### Short task
Transcribe everything in the data word for word. Pictures are left out.

++++ Data excerpt

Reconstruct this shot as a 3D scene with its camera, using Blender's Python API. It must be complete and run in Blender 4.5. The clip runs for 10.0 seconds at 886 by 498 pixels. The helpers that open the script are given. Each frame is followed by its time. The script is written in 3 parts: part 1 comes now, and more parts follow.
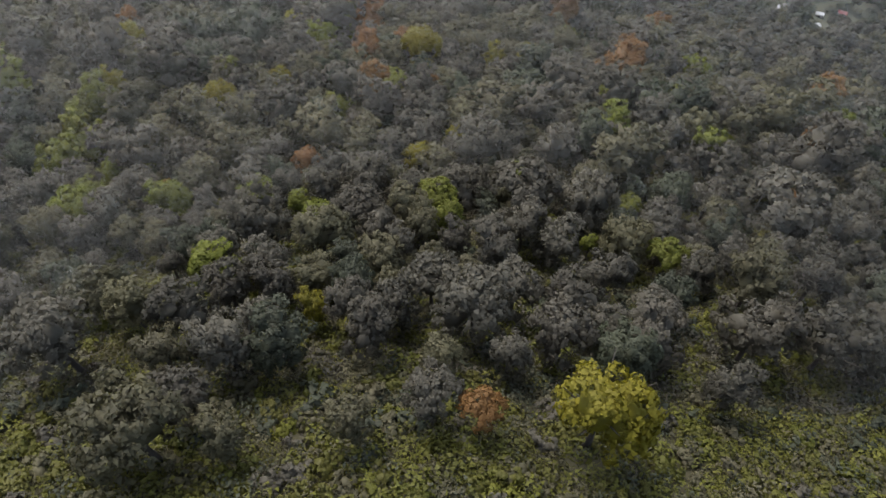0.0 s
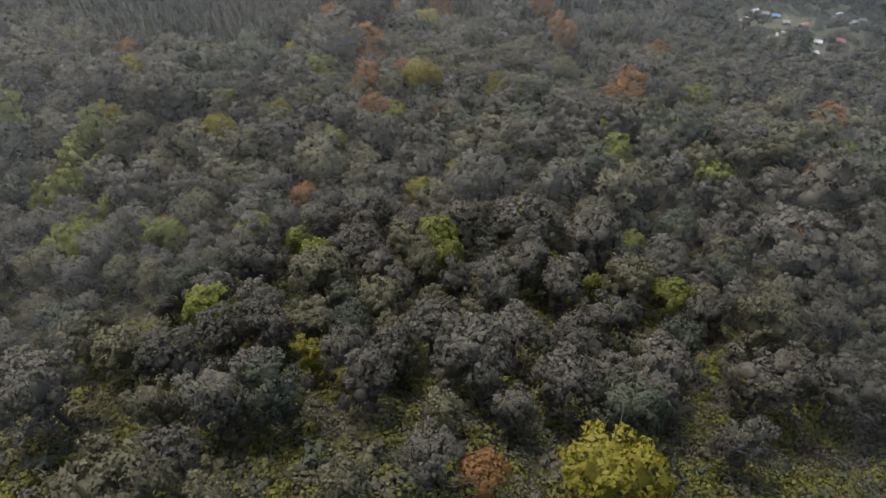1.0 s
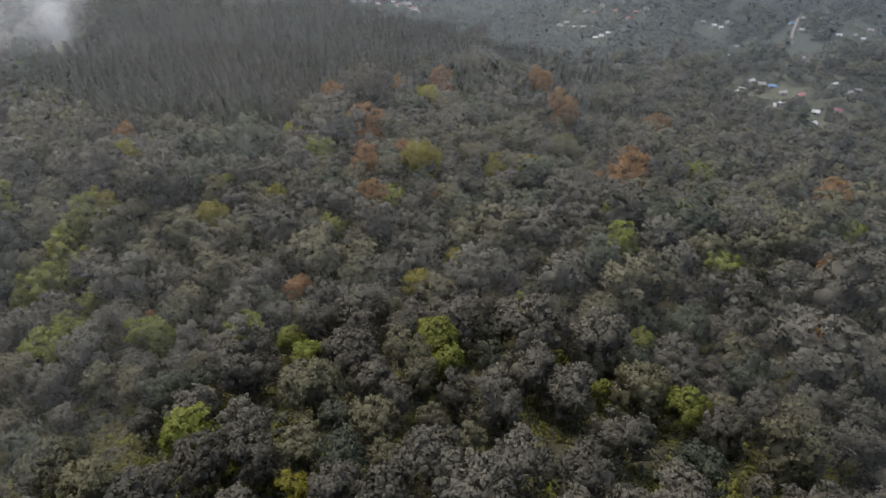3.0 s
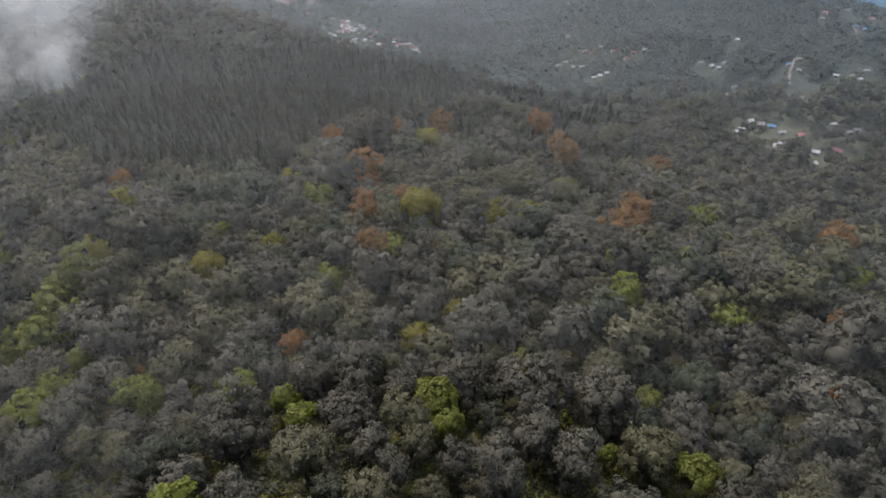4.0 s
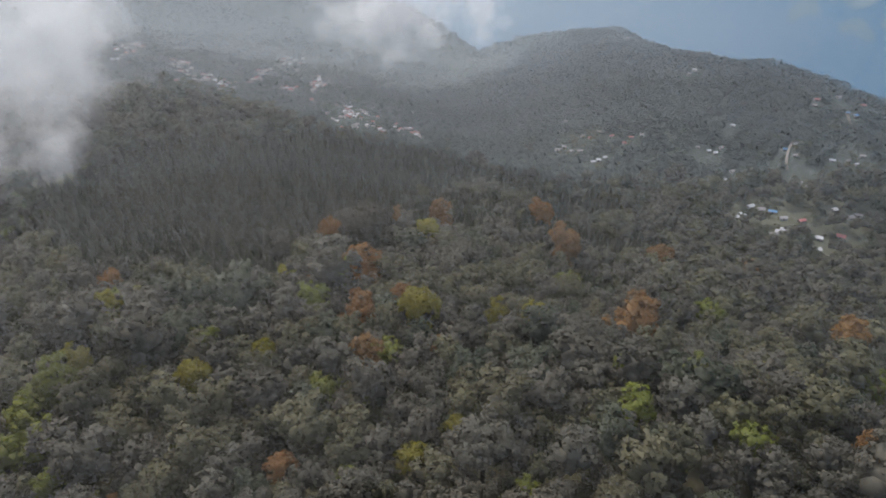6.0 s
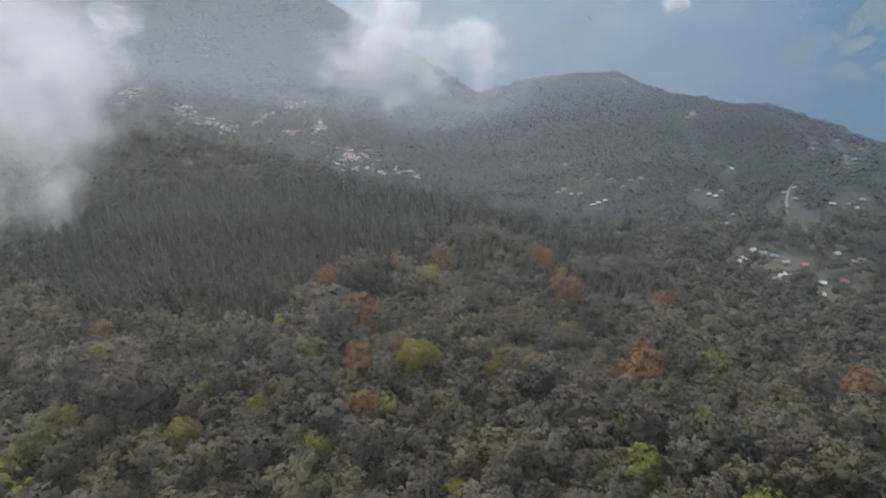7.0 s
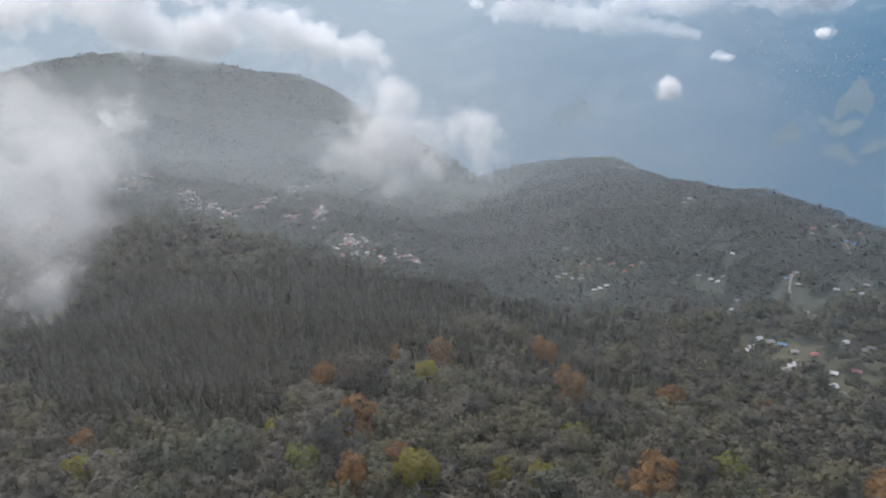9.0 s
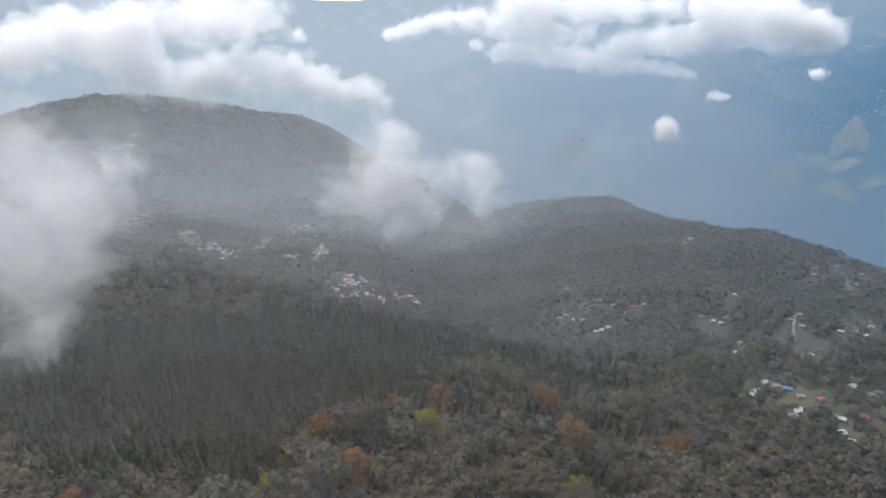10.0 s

++++++++

### Correct response
Reconstruct this shot as a 3D scene with its camera, using Blender's Python API. It must be complete and run in Blender 4.5. The clip runs for 10.0 seconds at 886 by 498 pixels. The helpers that open the script are given. Each frame is followed by its time. The script is written in 3 parts: part 1 comes now, and more parts follow.
0.0 s
1.0 s
3.0 s
4.0 s
6.0 s
7.0 s
9.0 s
10.0 s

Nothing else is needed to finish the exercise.